╭─ DATASET EXTRACT

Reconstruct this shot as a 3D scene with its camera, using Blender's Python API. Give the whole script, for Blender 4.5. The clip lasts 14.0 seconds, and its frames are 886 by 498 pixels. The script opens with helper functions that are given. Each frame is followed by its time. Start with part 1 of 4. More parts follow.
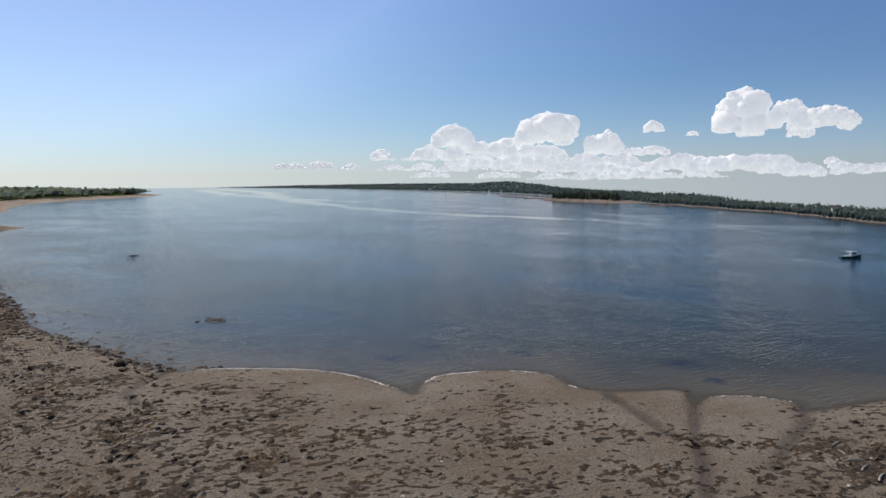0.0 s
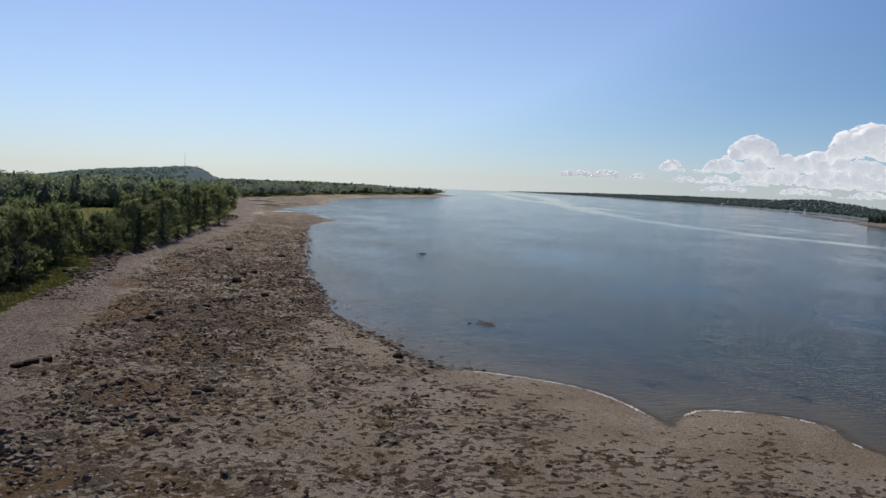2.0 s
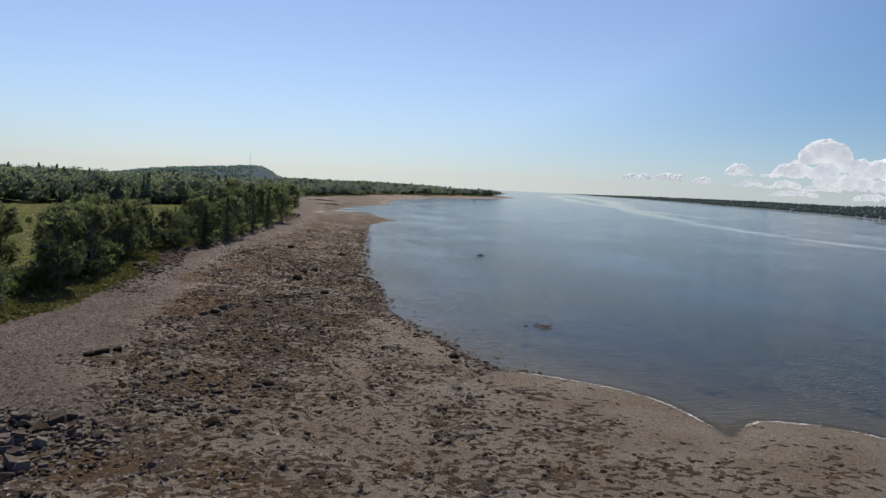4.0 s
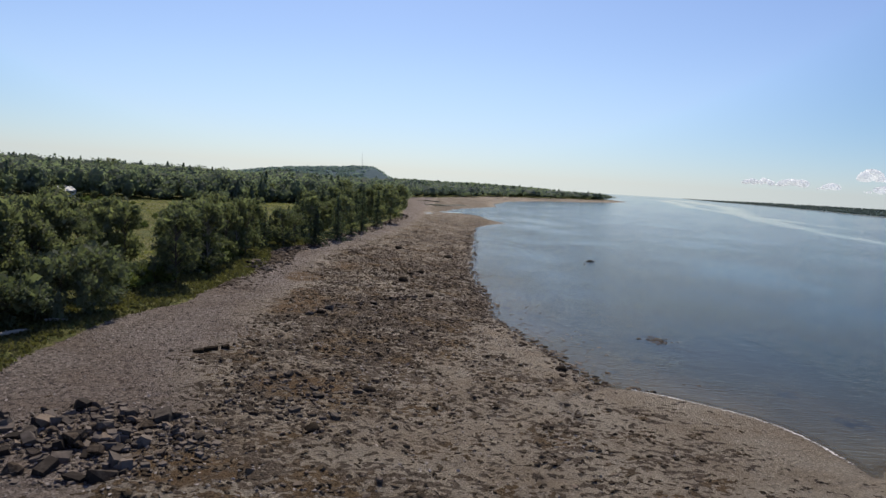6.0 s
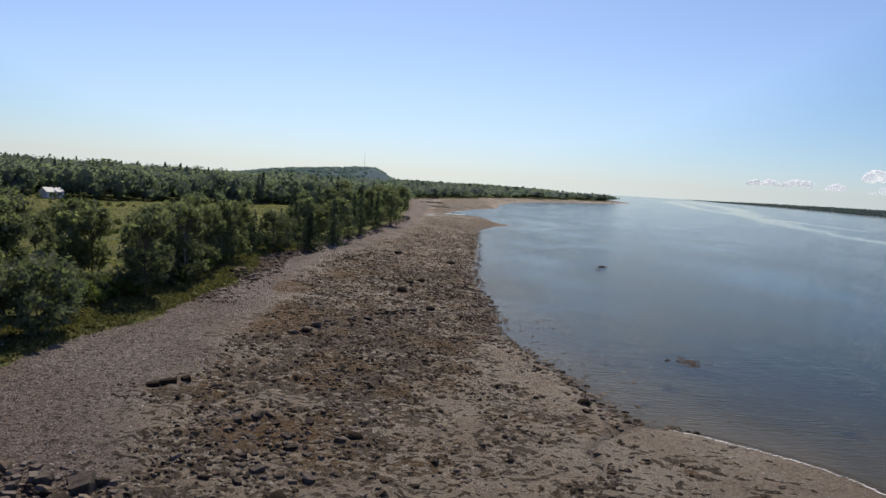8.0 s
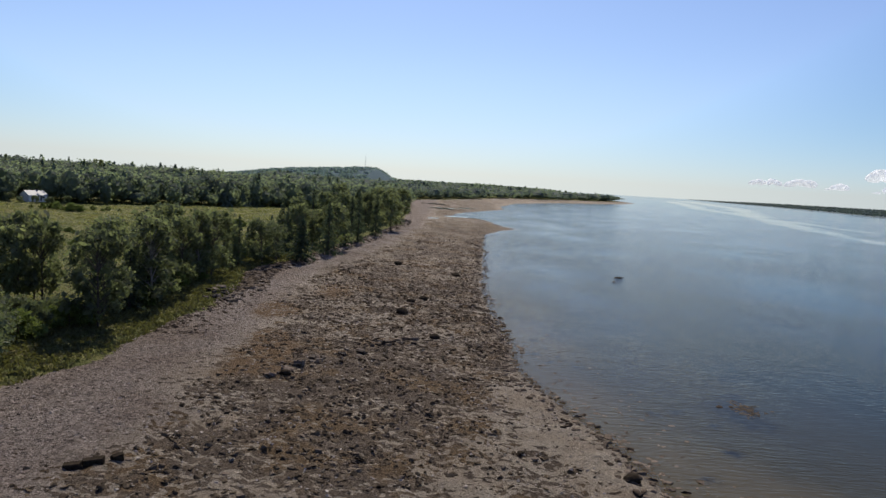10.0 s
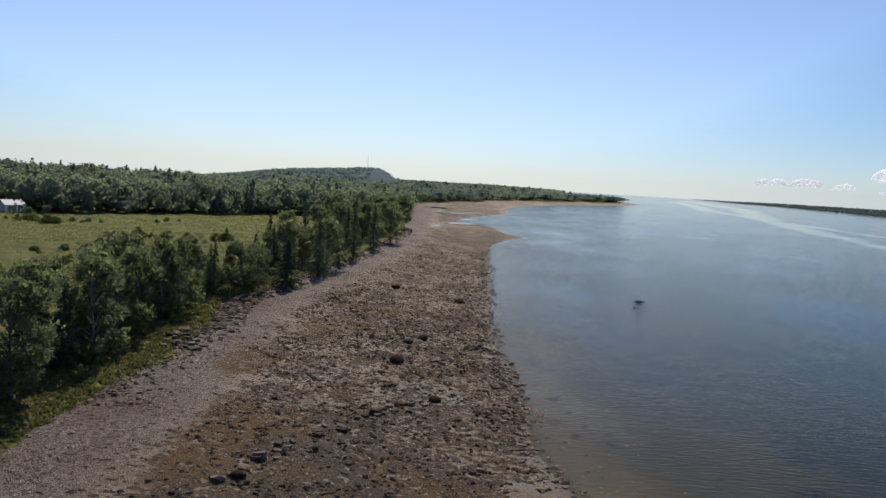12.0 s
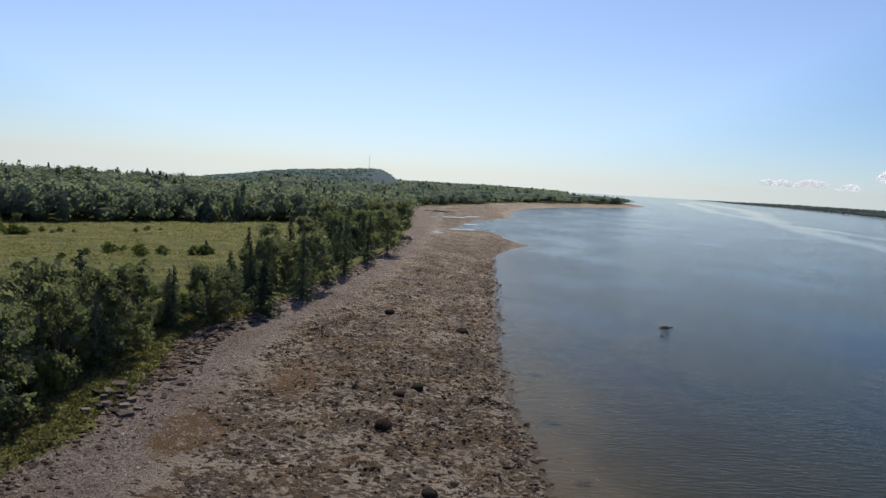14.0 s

╰─

STATED GOAL =
Write out the whole listing again, exactly, with no pictures.

EXERCISE ANSWER =
Reconstruct this shot as a 3D scene with its camera, using Blender's Python API. Give the whole script, for Blender 4.5. The clip lasts 14.0 seconds, and its frames are 886 by 498 pixels. The script opens with helper functions that are given. Each frame is followed by its time. Start with part 1 of 4. More parts follow.
0.0 s
2.0 s
4.0 s
6.0 s
8.0 s
10.0 s
12.0 s
14.0 s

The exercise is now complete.